▶ _Exercise details_
The required output consists solely of the lines from the one containing "setattr(scene.view_settings, path, value)" down to the one containing "scene.view_settings.keyframe_insert(path, frame=frame(t))", both included, each quoted exactly.

------------------------------------------------------------------------

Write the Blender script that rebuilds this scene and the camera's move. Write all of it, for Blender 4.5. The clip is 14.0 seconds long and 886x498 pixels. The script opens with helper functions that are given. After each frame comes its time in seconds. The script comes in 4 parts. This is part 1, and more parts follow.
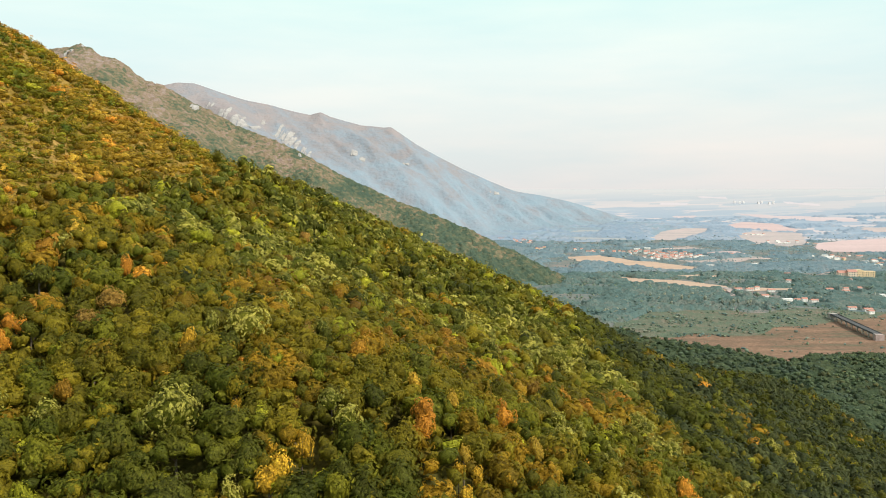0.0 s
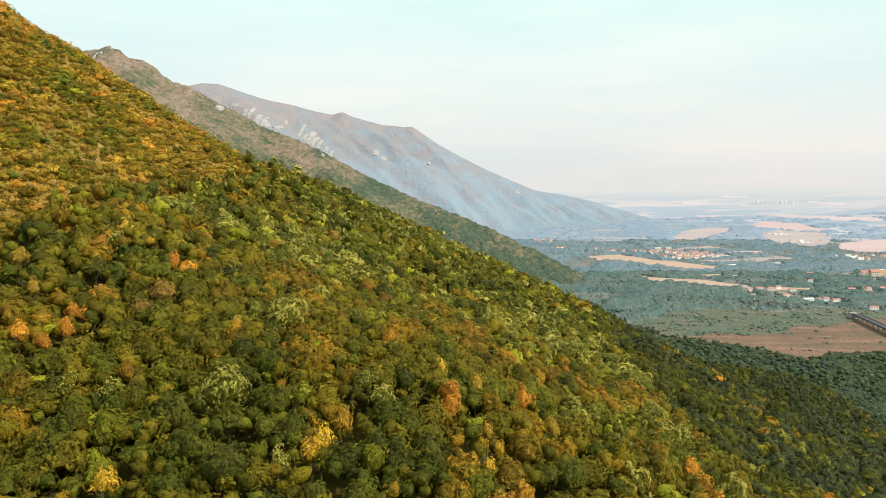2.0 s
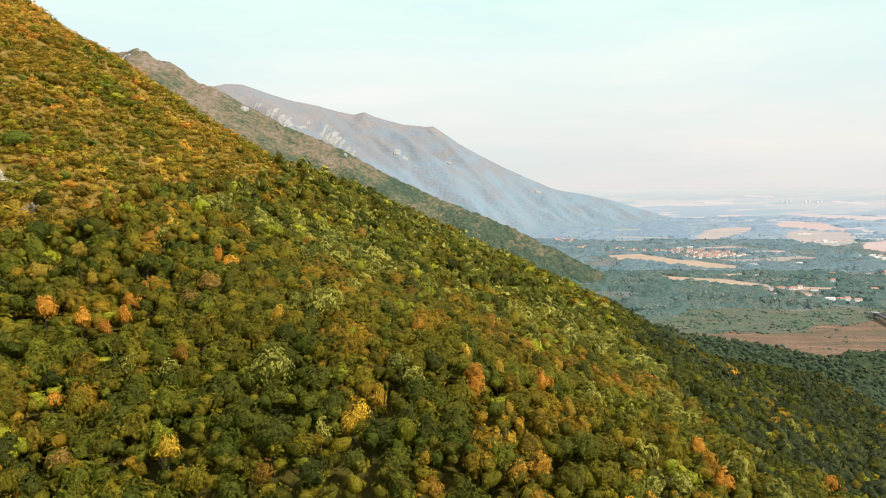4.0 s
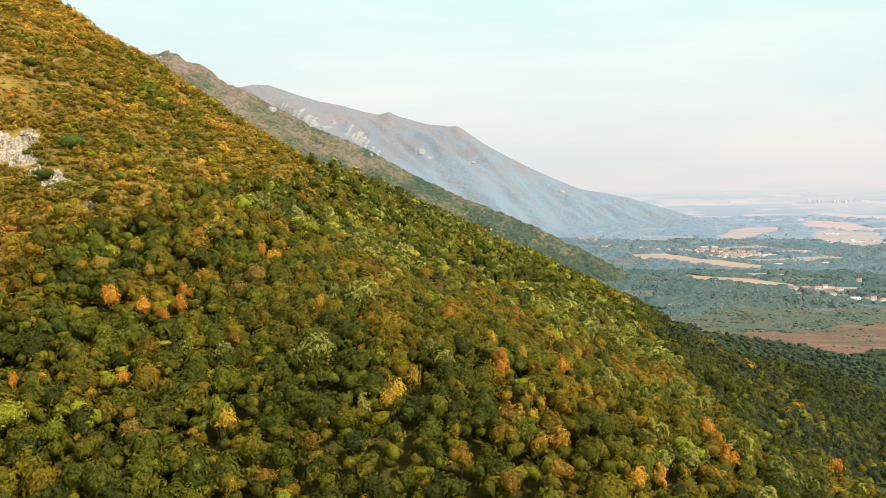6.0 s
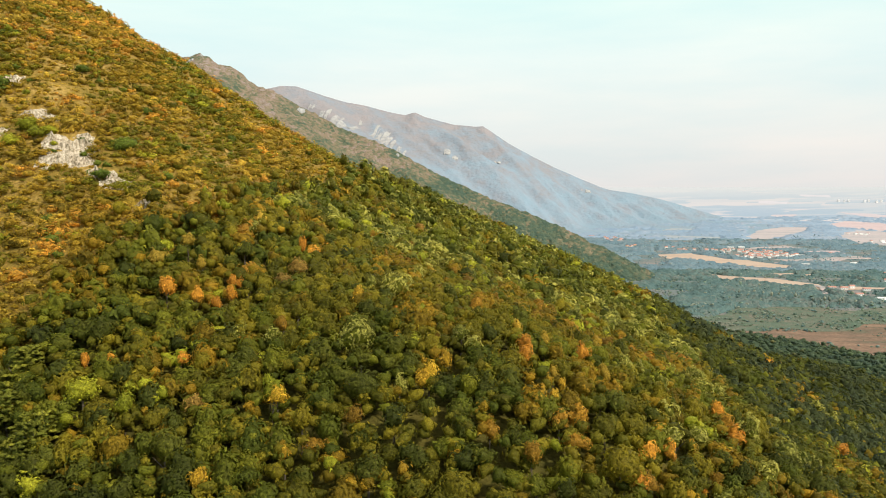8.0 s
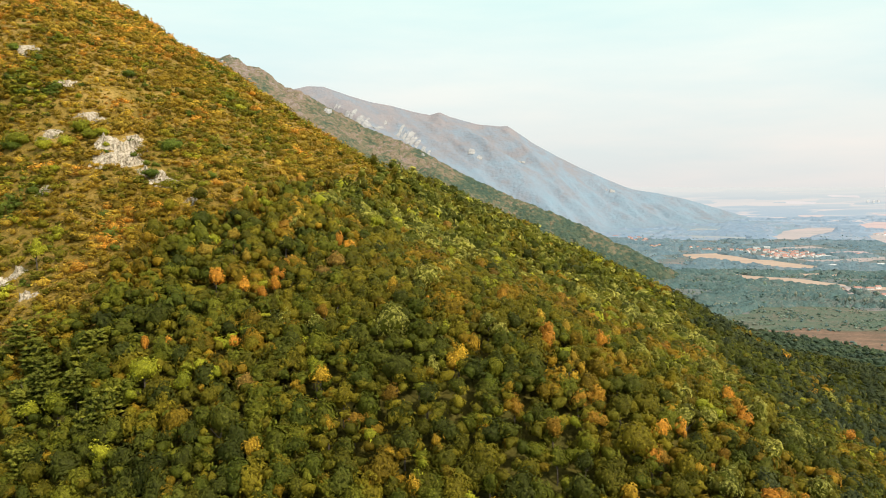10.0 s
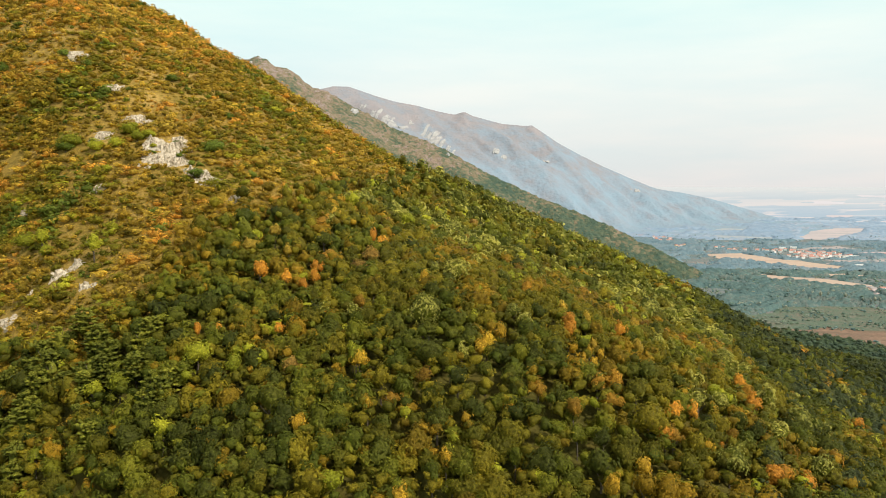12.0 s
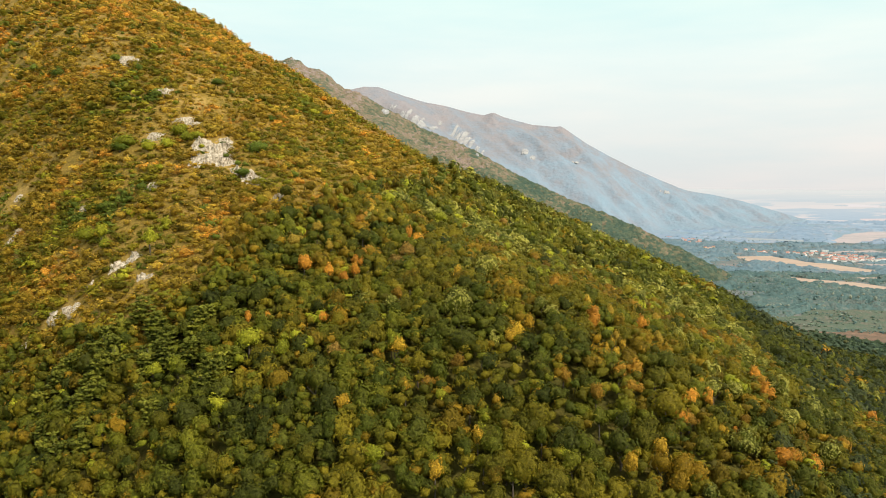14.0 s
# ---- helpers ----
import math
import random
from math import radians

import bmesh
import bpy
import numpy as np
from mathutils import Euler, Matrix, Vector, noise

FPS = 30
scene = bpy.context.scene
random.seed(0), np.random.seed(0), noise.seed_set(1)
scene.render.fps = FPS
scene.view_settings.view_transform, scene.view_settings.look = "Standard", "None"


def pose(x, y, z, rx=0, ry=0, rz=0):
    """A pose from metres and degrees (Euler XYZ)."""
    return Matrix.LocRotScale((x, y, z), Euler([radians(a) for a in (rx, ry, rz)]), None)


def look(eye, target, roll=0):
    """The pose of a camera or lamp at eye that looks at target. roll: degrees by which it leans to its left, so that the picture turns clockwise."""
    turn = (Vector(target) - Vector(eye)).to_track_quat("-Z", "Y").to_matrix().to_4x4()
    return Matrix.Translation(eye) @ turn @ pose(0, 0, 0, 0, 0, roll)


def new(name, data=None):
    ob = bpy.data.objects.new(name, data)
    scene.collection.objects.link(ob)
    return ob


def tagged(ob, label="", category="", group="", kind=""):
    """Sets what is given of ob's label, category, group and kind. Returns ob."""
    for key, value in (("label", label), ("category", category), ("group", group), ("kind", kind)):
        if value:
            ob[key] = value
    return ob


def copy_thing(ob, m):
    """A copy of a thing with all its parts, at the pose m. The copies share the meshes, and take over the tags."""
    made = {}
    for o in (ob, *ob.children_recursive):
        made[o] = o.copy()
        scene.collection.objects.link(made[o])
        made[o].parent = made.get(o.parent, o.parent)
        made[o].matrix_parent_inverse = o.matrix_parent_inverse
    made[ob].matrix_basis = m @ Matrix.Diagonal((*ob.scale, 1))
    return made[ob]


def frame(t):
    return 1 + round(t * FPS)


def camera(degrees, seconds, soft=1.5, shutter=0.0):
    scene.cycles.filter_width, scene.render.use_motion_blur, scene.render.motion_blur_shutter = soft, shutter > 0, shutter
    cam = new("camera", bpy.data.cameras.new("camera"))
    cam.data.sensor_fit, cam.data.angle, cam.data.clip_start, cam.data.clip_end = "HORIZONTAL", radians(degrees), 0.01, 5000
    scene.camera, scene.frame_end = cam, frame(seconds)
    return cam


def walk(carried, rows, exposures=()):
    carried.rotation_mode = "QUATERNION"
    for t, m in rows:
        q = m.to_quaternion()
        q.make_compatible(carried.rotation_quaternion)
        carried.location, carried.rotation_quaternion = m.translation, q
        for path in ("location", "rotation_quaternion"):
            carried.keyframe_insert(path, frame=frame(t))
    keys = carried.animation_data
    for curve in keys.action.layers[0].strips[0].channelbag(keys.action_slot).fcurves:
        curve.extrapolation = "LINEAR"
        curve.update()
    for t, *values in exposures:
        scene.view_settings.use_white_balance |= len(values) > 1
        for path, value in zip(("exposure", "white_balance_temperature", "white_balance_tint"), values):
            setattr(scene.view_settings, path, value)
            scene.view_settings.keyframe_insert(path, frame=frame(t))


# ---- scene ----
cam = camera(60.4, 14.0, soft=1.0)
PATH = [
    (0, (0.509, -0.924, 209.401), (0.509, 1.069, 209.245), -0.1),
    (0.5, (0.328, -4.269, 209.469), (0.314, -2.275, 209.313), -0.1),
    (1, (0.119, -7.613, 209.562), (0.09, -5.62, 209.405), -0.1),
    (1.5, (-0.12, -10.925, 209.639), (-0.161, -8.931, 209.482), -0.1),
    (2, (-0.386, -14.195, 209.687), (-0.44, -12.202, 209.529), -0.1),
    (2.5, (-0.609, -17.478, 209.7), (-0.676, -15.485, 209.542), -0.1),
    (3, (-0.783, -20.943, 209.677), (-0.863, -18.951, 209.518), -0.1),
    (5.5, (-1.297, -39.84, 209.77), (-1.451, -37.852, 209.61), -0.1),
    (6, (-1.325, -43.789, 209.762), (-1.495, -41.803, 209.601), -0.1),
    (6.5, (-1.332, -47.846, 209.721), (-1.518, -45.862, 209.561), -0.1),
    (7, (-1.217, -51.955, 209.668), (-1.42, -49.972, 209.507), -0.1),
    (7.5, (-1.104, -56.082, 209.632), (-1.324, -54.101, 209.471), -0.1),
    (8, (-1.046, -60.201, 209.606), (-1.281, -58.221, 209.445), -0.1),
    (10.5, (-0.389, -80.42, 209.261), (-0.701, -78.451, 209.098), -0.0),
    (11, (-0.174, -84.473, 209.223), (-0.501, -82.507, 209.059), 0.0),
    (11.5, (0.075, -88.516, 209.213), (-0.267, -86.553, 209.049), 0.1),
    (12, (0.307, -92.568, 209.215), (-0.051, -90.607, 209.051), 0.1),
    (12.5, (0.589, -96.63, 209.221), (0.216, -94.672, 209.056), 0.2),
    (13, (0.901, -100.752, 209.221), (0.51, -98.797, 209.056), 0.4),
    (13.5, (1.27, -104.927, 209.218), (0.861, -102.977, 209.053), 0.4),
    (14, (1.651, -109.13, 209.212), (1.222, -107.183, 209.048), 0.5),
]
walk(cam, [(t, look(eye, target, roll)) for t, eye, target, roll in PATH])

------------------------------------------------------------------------

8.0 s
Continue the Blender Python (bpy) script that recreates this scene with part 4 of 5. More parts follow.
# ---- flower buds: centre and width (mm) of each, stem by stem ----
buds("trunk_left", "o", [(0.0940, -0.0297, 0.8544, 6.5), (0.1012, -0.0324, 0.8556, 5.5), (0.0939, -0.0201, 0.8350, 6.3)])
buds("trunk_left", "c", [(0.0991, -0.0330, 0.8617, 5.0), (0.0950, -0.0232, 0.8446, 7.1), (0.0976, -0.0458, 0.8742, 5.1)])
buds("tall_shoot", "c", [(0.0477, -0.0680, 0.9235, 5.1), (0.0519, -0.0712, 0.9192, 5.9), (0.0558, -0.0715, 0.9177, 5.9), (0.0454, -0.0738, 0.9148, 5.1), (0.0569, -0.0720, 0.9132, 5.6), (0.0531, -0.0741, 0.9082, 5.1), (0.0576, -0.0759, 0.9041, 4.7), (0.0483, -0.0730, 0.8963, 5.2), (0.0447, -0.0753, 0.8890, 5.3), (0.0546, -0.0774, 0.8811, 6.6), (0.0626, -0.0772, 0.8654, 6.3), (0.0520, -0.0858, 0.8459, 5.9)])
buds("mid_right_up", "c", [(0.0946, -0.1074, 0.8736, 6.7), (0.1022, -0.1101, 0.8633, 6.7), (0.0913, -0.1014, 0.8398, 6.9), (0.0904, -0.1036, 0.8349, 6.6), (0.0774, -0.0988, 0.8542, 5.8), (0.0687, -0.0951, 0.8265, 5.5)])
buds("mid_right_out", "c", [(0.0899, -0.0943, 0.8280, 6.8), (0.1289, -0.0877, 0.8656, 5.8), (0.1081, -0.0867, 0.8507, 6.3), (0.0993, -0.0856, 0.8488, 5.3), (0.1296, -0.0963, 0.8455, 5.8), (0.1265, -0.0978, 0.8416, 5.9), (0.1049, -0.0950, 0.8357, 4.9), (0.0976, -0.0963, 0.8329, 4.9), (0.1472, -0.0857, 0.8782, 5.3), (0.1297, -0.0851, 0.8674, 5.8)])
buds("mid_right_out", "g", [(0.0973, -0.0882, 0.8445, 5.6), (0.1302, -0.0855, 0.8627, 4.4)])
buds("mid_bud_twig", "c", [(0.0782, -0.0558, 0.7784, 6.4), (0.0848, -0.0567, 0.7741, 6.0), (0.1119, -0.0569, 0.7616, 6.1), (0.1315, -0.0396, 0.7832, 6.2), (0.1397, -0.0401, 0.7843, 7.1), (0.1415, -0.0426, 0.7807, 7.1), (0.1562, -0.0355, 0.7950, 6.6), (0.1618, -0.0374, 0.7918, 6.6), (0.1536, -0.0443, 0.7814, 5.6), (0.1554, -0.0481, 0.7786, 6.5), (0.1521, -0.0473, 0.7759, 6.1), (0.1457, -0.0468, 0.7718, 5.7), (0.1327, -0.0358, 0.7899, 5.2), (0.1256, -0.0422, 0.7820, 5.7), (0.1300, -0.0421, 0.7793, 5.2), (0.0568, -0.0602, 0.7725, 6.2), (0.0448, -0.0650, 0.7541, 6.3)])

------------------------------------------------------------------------

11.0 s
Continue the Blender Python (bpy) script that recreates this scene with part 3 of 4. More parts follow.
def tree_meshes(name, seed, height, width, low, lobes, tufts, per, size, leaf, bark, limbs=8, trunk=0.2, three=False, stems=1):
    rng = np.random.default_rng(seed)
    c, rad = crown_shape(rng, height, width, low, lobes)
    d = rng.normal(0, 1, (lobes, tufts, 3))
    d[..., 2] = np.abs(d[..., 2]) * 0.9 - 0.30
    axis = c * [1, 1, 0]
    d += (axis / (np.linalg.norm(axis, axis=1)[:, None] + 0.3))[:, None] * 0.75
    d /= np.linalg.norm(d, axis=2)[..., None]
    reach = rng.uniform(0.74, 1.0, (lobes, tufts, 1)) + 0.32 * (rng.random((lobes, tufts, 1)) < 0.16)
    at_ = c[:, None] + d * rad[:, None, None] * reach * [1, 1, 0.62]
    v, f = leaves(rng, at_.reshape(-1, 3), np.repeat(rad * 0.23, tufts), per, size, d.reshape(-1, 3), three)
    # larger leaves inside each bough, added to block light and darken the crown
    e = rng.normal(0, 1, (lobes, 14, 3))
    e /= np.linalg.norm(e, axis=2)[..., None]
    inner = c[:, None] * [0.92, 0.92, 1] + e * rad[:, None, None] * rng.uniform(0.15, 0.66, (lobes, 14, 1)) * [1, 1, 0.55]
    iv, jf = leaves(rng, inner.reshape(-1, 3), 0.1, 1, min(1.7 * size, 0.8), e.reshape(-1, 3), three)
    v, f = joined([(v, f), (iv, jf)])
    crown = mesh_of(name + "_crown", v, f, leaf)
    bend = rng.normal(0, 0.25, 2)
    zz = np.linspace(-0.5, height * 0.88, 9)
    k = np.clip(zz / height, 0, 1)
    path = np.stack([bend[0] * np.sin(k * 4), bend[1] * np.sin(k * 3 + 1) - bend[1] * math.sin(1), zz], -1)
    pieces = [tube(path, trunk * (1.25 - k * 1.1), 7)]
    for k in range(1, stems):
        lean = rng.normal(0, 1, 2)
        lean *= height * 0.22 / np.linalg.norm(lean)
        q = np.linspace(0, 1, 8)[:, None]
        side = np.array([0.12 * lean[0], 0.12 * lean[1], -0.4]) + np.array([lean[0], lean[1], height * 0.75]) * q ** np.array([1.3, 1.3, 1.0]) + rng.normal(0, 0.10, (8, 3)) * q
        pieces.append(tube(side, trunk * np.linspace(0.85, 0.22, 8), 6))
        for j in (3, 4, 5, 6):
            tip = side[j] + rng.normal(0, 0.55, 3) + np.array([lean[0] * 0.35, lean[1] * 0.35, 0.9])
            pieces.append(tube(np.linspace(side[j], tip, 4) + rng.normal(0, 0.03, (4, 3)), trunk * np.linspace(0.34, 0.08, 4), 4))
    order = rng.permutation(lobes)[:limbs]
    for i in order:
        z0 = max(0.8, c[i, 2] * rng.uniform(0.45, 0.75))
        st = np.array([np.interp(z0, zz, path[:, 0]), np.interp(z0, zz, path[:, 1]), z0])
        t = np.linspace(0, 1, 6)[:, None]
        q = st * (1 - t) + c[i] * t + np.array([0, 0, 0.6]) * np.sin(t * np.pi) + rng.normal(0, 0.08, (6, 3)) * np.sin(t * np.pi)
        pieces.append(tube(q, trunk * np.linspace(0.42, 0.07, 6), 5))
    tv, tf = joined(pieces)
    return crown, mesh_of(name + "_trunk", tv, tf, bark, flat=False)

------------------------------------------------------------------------

▶ _Finished answer_
            setattr(scene.view_settings, path, value)
            scene.view_settings.keyframe_insert(path, frame=frame(t))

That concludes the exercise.